TASK TO CARRY OUT: Wherever the word "Blender" appears in a line, copy that line.

Rows from a dataset of clips and code:

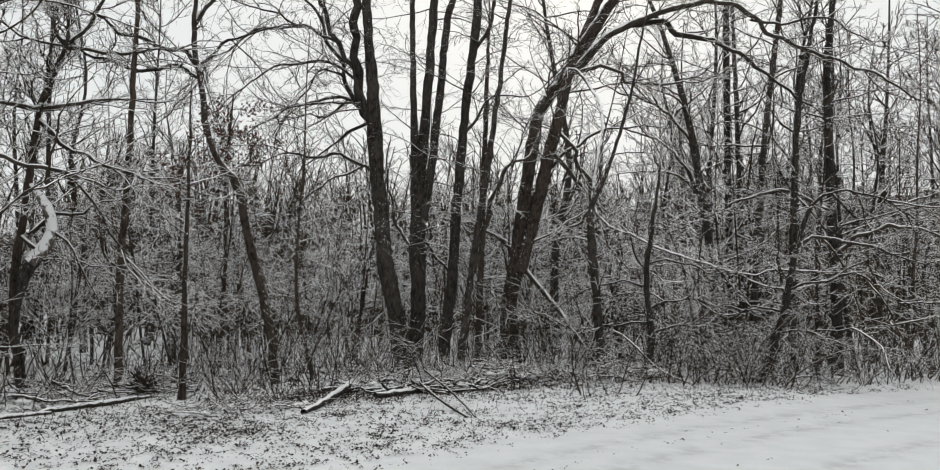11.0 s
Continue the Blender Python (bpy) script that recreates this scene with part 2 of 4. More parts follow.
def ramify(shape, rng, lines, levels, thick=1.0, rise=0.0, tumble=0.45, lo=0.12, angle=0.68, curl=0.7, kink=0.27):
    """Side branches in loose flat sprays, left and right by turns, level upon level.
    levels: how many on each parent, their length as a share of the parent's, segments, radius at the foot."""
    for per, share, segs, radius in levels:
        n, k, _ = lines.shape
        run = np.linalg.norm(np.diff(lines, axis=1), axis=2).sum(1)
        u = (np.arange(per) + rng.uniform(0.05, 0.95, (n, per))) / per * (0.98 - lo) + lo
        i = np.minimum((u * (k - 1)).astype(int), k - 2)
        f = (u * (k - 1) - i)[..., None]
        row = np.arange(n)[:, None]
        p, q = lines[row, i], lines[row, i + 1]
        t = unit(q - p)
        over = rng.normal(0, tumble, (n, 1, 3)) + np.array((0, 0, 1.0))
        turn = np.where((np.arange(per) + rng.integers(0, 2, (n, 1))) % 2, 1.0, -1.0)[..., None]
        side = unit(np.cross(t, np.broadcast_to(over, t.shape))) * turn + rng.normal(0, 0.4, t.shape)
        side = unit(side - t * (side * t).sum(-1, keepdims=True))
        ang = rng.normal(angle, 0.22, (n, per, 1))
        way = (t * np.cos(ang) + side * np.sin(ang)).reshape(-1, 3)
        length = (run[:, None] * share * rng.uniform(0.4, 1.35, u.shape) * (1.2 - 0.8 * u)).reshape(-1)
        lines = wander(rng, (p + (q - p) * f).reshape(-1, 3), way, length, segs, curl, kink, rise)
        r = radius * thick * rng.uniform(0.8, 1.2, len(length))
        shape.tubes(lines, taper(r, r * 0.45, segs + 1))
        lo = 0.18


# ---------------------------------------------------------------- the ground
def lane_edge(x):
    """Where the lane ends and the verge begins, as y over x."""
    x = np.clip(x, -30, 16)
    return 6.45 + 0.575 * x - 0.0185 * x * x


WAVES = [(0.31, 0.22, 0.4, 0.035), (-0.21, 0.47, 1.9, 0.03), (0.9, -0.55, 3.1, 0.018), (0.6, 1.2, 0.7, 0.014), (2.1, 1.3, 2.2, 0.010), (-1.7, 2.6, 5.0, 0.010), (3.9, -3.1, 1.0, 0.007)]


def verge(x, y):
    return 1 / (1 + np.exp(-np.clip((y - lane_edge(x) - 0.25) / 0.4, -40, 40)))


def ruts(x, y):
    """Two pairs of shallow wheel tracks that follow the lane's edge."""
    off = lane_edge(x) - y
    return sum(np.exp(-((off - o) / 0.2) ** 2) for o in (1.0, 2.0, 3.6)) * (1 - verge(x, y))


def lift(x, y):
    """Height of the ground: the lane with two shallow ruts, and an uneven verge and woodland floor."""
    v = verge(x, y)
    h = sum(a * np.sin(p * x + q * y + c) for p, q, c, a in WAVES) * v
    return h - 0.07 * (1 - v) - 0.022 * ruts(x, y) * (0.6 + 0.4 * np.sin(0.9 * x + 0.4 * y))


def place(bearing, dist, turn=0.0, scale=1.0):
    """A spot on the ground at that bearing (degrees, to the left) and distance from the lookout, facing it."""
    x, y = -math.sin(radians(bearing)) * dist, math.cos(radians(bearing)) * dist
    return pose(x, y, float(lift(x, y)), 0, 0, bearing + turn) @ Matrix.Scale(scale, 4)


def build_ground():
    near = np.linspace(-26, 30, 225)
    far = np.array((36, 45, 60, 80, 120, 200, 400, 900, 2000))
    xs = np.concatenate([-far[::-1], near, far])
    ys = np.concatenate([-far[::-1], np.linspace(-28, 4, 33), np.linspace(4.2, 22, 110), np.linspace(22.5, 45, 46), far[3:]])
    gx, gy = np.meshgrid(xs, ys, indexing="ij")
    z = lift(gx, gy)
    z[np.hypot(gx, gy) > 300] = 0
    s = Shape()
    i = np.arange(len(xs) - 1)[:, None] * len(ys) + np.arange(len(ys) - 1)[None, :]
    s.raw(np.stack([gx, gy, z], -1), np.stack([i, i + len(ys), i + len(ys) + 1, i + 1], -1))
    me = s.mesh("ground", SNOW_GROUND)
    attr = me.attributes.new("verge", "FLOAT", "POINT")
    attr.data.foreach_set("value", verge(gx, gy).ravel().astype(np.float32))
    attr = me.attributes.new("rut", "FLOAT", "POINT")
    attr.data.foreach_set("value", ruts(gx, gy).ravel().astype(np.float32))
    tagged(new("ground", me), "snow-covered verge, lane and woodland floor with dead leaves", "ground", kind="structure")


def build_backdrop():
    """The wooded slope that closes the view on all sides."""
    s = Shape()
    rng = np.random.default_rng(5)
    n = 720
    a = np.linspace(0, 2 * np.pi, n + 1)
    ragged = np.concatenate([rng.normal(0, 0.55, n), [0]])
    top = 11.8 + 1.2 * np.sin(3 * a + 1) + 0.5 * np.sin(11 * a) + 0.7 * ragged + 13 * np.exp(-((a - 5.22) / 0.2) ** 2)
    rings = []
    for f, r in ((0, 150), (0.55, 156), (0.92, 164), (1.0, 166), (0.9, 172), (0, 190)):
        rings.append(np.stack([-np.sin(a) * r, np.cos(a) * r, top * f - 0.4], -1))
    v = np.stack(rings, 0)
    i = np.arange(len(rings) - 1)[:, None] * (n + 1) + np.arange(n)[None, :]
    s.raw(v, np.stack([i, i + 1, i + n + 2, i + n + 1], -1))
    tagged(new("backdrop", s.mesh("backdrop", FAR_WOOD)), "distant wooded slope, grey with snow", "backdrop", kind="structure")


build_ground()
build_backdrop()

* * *

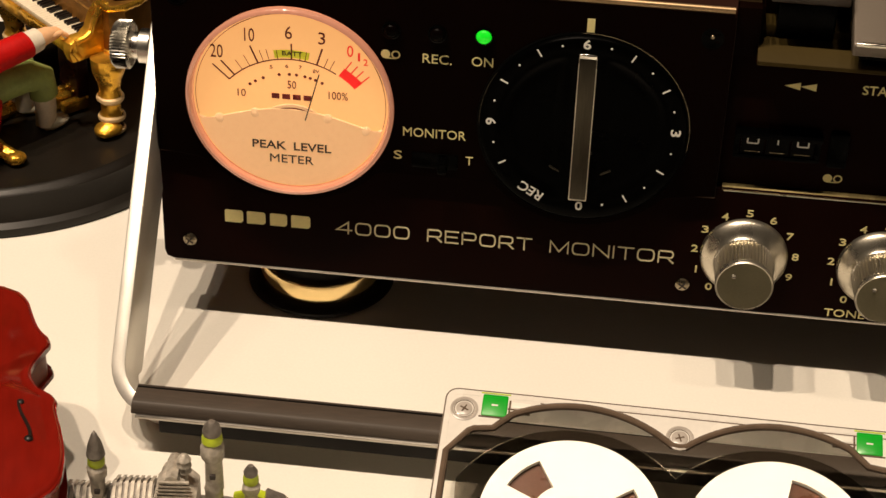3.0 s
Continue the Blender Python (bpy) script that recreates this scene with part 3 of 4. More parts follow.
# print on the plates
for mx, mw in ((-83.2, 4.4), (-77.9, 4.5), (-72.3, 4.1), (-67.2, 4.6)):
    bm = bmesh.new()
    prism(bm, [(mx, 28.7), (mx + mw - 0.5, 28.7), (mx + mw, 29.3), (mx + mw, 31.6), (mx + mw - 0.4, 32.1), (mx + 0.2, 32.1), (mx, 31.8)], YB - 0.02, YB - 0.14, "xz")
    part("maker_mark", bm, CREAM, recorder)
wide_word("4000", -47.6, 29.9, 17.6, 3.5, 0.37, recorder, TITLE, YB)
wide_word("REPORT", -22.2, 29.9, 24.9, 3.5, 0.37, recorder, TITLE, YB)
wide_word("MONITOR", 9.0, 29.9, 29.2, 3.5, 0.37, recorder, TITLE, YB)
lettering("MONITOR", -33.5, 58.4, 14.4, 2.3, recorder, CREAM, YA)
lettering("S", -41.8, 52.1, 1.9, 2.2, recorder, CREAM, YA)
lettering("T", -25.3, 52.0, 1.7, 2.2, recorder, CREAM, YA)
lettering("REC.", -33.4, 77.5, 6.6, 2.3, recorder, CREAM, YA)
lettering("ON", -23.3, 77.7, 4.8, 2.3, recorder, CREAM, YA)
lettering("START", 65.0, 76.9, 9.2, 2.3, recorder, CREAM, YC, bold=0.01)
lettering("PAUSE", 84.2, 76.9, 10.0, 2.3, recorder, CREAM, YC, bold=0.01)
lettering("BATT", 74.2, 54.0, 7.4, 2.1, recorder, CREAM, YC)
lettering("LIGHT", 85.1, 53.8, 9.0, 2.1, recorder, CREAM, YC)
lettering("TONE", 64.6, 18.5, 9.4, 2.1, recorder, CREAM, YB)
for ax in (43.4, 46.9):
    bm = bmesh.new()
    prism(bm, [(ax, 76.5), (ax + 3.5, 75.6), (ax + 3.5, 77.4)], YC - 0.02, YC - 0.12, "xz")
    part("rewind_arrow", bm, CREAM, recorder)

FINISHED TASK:
Continue the Blender Python (bpy) script that recreates this scene with part 2 of 4. More parts follow.
Continue the Blender Python (bpy) script that recreates this scene with part 3 of 4. More parts follow.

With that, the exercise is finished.